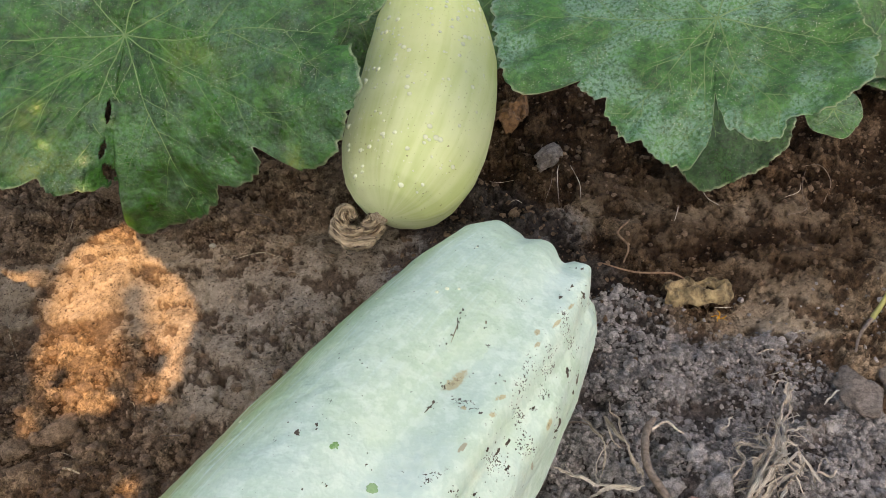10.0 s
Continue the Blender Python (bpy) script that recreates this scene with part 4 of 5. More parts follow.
LEAF_RIGHT = leaf("squash_leaf", (0.384, 0.6065, 0.2045), (-0.137, -0.485, 0.864),
    [(157, 0.160, -0.013), (171, 0.153, -0.002), (-176, 0.152, 0.002), (-169, 0.149, 0.001), (-166.5, 0.14, 0.0002), (-164.6, 0.123, 0.0), (-164.0, 0.1, 0.0), (-163.5, 0.0965, 0.0), (-163.0, 0.108, 0.0), (-159.3, 0.108, 0.0), (-153.9, 0.103, -0.0), (-152.6, 0.0963, -0.0005), (-151.6, 0.0965, -0.0008), (-151.0, 0.101, -0.001), (-147.6, 0.1043, -0.002), (-142.6, 0.1074, -0.0032), (-139.9, 0.11, -0.0037), (-133.8, 0.1106, -0.0047), (-131.8, 0.107, -0.0051), (-126.9, 0.111, -0.0065), (-120.9, 0.112, -0.0082), (-114.1, 0.1147, -0.0079), (-111.7, 0.11, -0.005), (-110.7, 0.1046, -0.0038), (-108.5, 0.0993, -0.0015), (-107.2, 0.094, -0.0002), (-106, 0.086, 0.001), (-105.4, 0.045, 0.001), (-104.9, 0.045, 0.001), (-104.4, 0.071, 0.001), (-101.7, 0.0725, 0.001), (-101.2, 0.0857, 0.001), (-96.7, 0.088, 0.001), (-94.6, 0.0927, 0.001), (-89, 0.0963, 0.0014), (-80.1, 0.0989, 0.0035), (-76.7, 0.0925, 0.0053), (-75, 0.0885, 0.007), (-71.3, 0.0932, 0.0082), (-64, 0.0982, 0.0107), (-57.9, 0.1025, 0.0129), (-49.9, 0.104, 0.0164), (-45.8, 0.1076, 0.0179), (-41.7, 0.106, 0.0194), (-38.3, 0.102, 0.02), (-35, 0.103, 0.02), (-30.6, 0.1015, 0.02), (-26, 0.098, 0.0191), (-23.4, 0.09, 0.0184), (-15, 0.0875, 0.015), (-6, 0.0862, 0.015), (3, 0.090, 0.006), (25, 0.088, -0.004), (50, 0.10, -0.02), (75, 0.13, -0.03), (110, 0.15, -0.04), (140, 0.16, -0.03)],
    [(-31, 0.1), (17, 0.085), (-87, 0.085), (-118, 0.108), (-143, 0.1), (170, 0.15), (124, 0.13), (62, 0.12)], LEAF_GREY, 8,
    [(-170, 0.14, 0.008, 0.2), (-38, 0.1, 0.008, 0.5)], 0.0024, rib_mat=VEIN)
whole_leaf(LEAF_RIGHT, [(0.42, 0.98, 0.03), (0.40, 0.76, 0.16), (0.384, 0.612, 0.197)], "mildewed grey-green squash leaf with scalloped edge")

SMALL_ROWS = [(0, 0.07, -0.01), (30, 0.074, -0.012), (60, 0.07, -0.01), (90, 0.08, -0.014), (120, 0.07, -0.01), (150, 0.074, -0.012), (180, 0.07, -0.01), (215, 0.066, -0.01), (250, 0.06, 0), (270, 0.03, 0.002), (290, 0.06, 0), (325, 0.066, -0.01)]
SMALL_VEINS = [(90, 0.07), (40, 0.065), (140, 0.065), (-5, 0.06), (185, 0.06)]


def small_leaf(place, normal, seed, size, label, mat=LEAF, turn=0.0):
    ob = leaf("squash_leaf", (0, 0, 0), (0, 0, 1), [(a + turn, r * size, z * size) for a, r, z in SMALL_ROWS], [(a + turn, r * size) for a, r in SMALL_VEINS], mat, seed, rings=30, spokes=300, rib_mat=VEIN)
    m = Matrix.Translation(place) @ Vector(normal).to_track_quat("Z", "Y").to_matrix().to_4x4()
    ob.matrix_world = m
    back = (place[0] + 0.05, place[1] + 0.12)
    return whole_leaf(ob, [(*back, ground_at(*back) - 0.004), (place[0] + 0.03, place[1] + 0.07, place[2] * 0.6), (place[0], place[1], place[2] - 0.003)], label)


LOW_LEAF = leaf("squash_leaf", (0.440, 0.733, 0.085), (-0.25, -0.55, 0.79), [(-113, 0.108, -0.004), (-122, 0.094, -0.004), (-145, 0.066, -0.004), (180, 0.06, 0), (140, 0.07, 0), (100, 0.07, 0), (60, 0.07, 0), (20, 0.07, 0), (-20, 0.072, -0.002), (-51, 0.083, -0.003), (-65, 0.092, -0.003), (-83, 0.0964, -0.004), (-98, 0.100, -0.004)], [(-117, 0.1), (-70, 0.07), (-20, 0.06), (-160, 0.06)], LEAF_SOILED, 21, (), 0.003, rings=36, spokes=360, rib_mat=VEIN)
whole_leaf(LOW_LEAF, [(0.52, 0.87, 0.03), (0.48, 0.80, 0.06), (0.441, 0.735, 0.081)], "low dark green leaf caked with soil specks")
small_leaf((0.552, 0.715, 0.055), (-0.1, -0.5, 0.8), 22, 0.36, "small green leaf close to the soil", LEAF, 200)
small_leaf((0.632, 0.800, 0.11), (0.2, -0.6, 0.7), 26, 1.0, "dark green leaf behind a mildewed leaf", LEAF, 120)
small_leaf((0.120, 0.860, 0.10), (0.1, -0.6, 0.7), 27, 1.3, "dark green leaf behind the young squash", LEAF, 160)
small_leaf((0.275, 0.880, 0.11), (-0.1, -0.6, 0.7), 28, 1.3, "dark green leaf behind the young squash", LEAF, 40)
small_leaf((0.655, 0.600, 0.06), (-0.4, -0.3, 0.85), 23, 0.9, "green leaf at the bed's edge", LEAF_GREY, 180)
small_leaf((0.640, 0.800, 0.085), (-0.3, -0.3, 0.85), 24, 0.9, "dark green leaf in the shade", LEAF, 150)

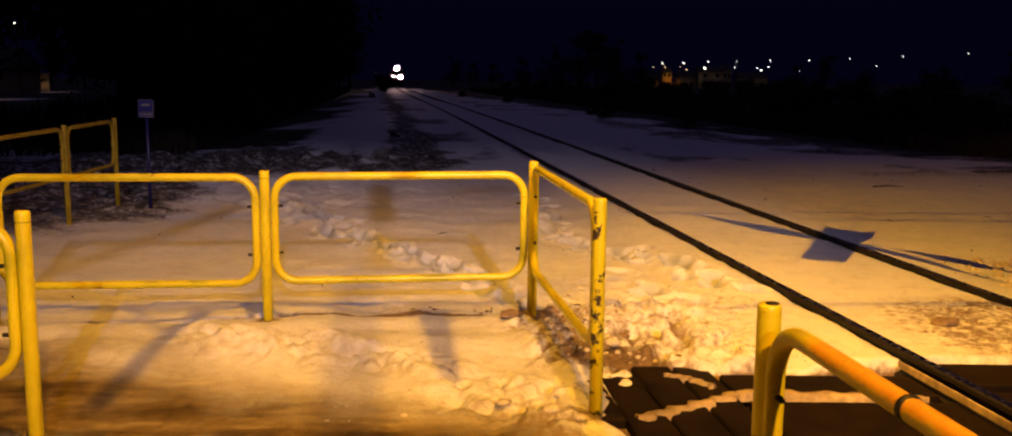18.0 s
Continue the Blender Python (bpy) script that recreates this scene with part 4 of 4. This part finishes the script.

*WHAT YOU HAVE TO DO*.
Where a line above contains the word "recreates", copy that line.

*EXERCISE SOLUTION*.
Continue the Blender Python (bpy) script that recreates this scene with part 4 of 5. More parts follow.
Continue the Blender Python (bpy) script that recreates this scene with part 4 of 4. This part finishes the script.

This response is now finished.